Both figures are aspirational targets for 2030, not production realities today. Still, Renault is clearly signaling it won’t cede the range anxiety argument to anyone, Chinese competitors included.

The company named its new architecture RGEV medium 2.0, covering everything from compact B-segment cars to larger D-segment models. Ultra-fast charging capable of meaningful top-ups in 10 minutes is promised by decade’s end. A first compact EV on the platform will lead the rollout, followed by EREV variants using the same bones.

Renault has earned some credibility here. The Renault 5 and Renault 4 were genuine European success stories last year, proving that personality and competitive pricing still move metal even in a crowded EV market. But scaling from charming retro hatchbacks to a full 800-volt lineup competing with BYD and its kin is a fundamentally different challenge.

The technical ambitions run deep.
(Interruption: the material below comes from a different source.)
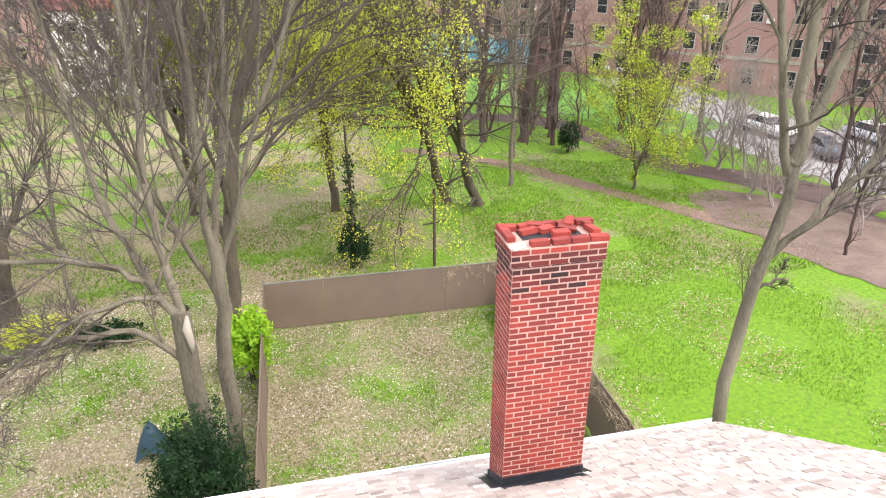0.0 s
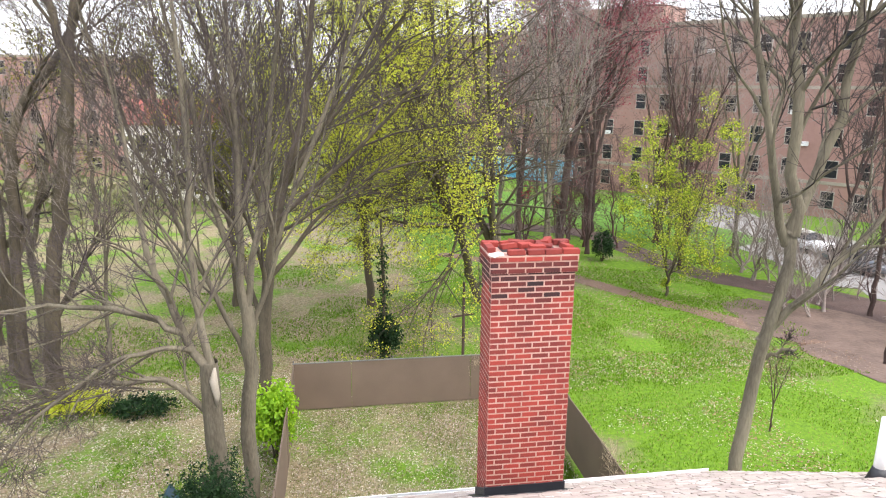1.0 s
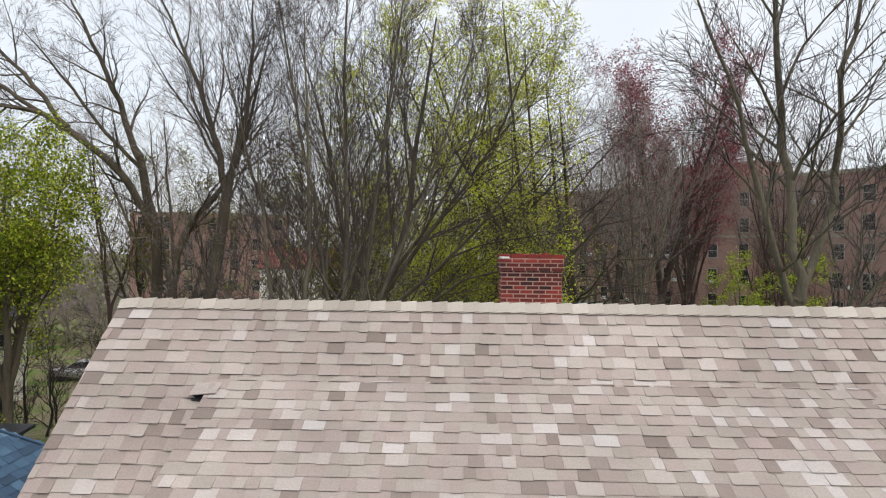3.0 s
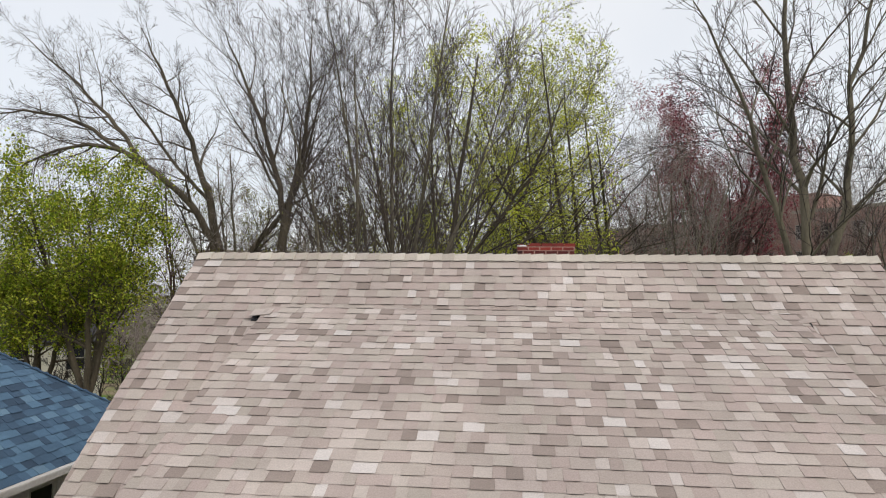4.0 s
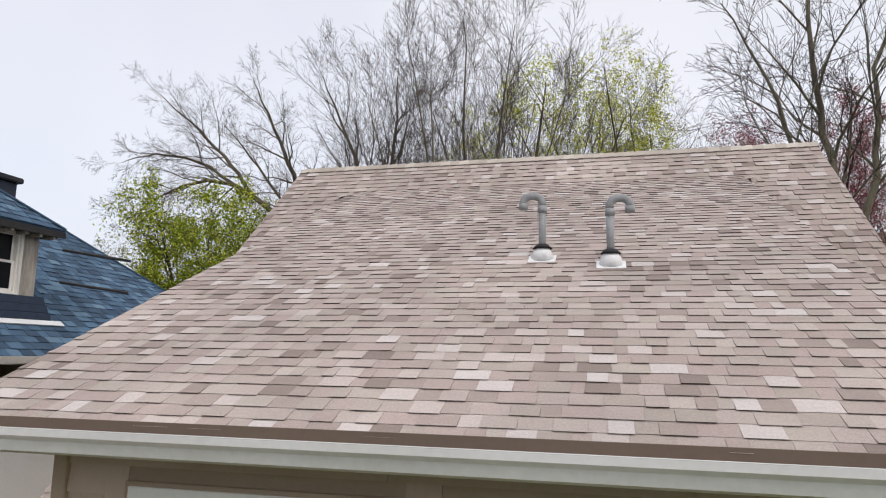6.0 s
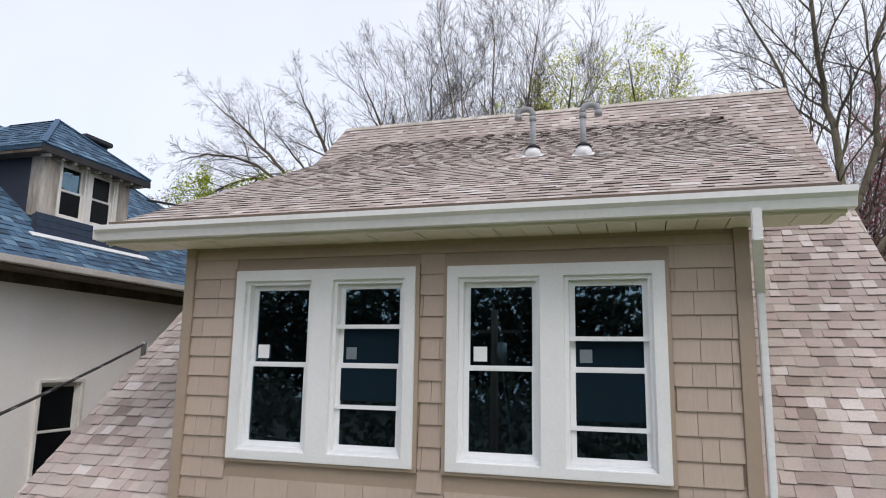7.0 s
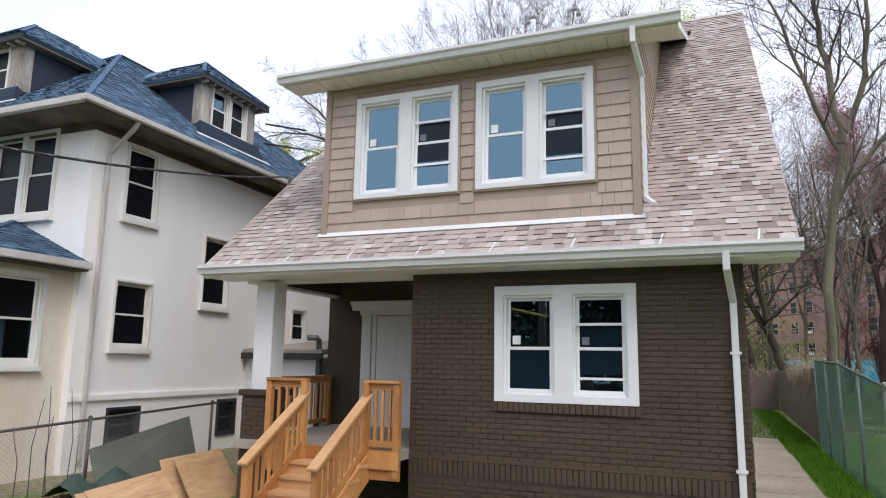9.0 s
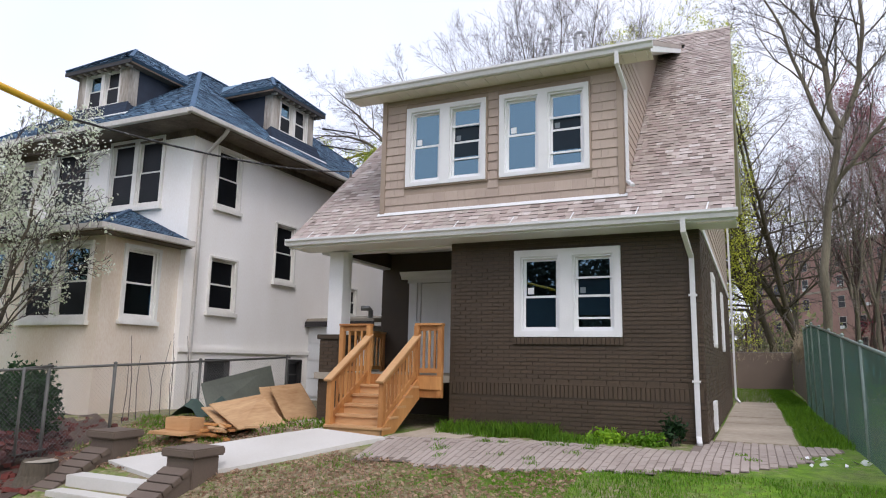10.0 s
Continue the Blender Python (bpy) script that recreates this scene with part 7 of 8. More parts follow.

A third-generation electric motor developed entirely in-house ditches rare earth materials, hits 93 percent efficiency at highway speeds, delivers 275 horsepower, and costs 20 percent less than the current unit. Two battery chemistries will split the range: high energy density NMC cells for premium 800-volt models, and cheaper LFP packs for entry-level cars in the A and B segments. Smaller vehicles stick with 400-volt architecture and 20-minute fast charging.

Renault explicitly named Chinese automakers as the competitive benchmark for innovation, cost, and development speed. To match that pace, the company is compressing its product cycle from four years to two — an aggressive timeline that European manufacturers have historically struggled to hit. Every new project in the group is already operating on this accelerated schedule, according to Renault.

Across the group, the ambitions extend to 36 new models globally, spanning Renault, Dacia, and Alpine. Dacia picks up three new EVs, including an updated Spring with LFP batteries. Alpine gets the long-anticipated next-generation A110 in electric form. The spread is deliberate: budget city cars at the bottom, a proper sports car at the top, and a wall of electrified crossovers and compacts filling the middle.

The EREV play is particularly telling. Europe has been slower to embrace range extenders than China, where brands like BYD and Li Auto have turned them into massive sellers. Renault is betting that European buyers, many of whom still lack reliable home charging, will warm to the idea of a plugged-in car that never leaves you stranded. Wrapping that pitch in an 870-mile headline certainly helps.

Whether Renault can actually deliver all of this by 2030 at competitive prices remains the only question that matters. The company has a factory footprint, a motor it builds itself, and recent proof it can design cars people actually want. What it doesn’t yet have is a track record of moving at Chinese speed. The next four years will determine whether “futuREady” was a strategy or a slogan.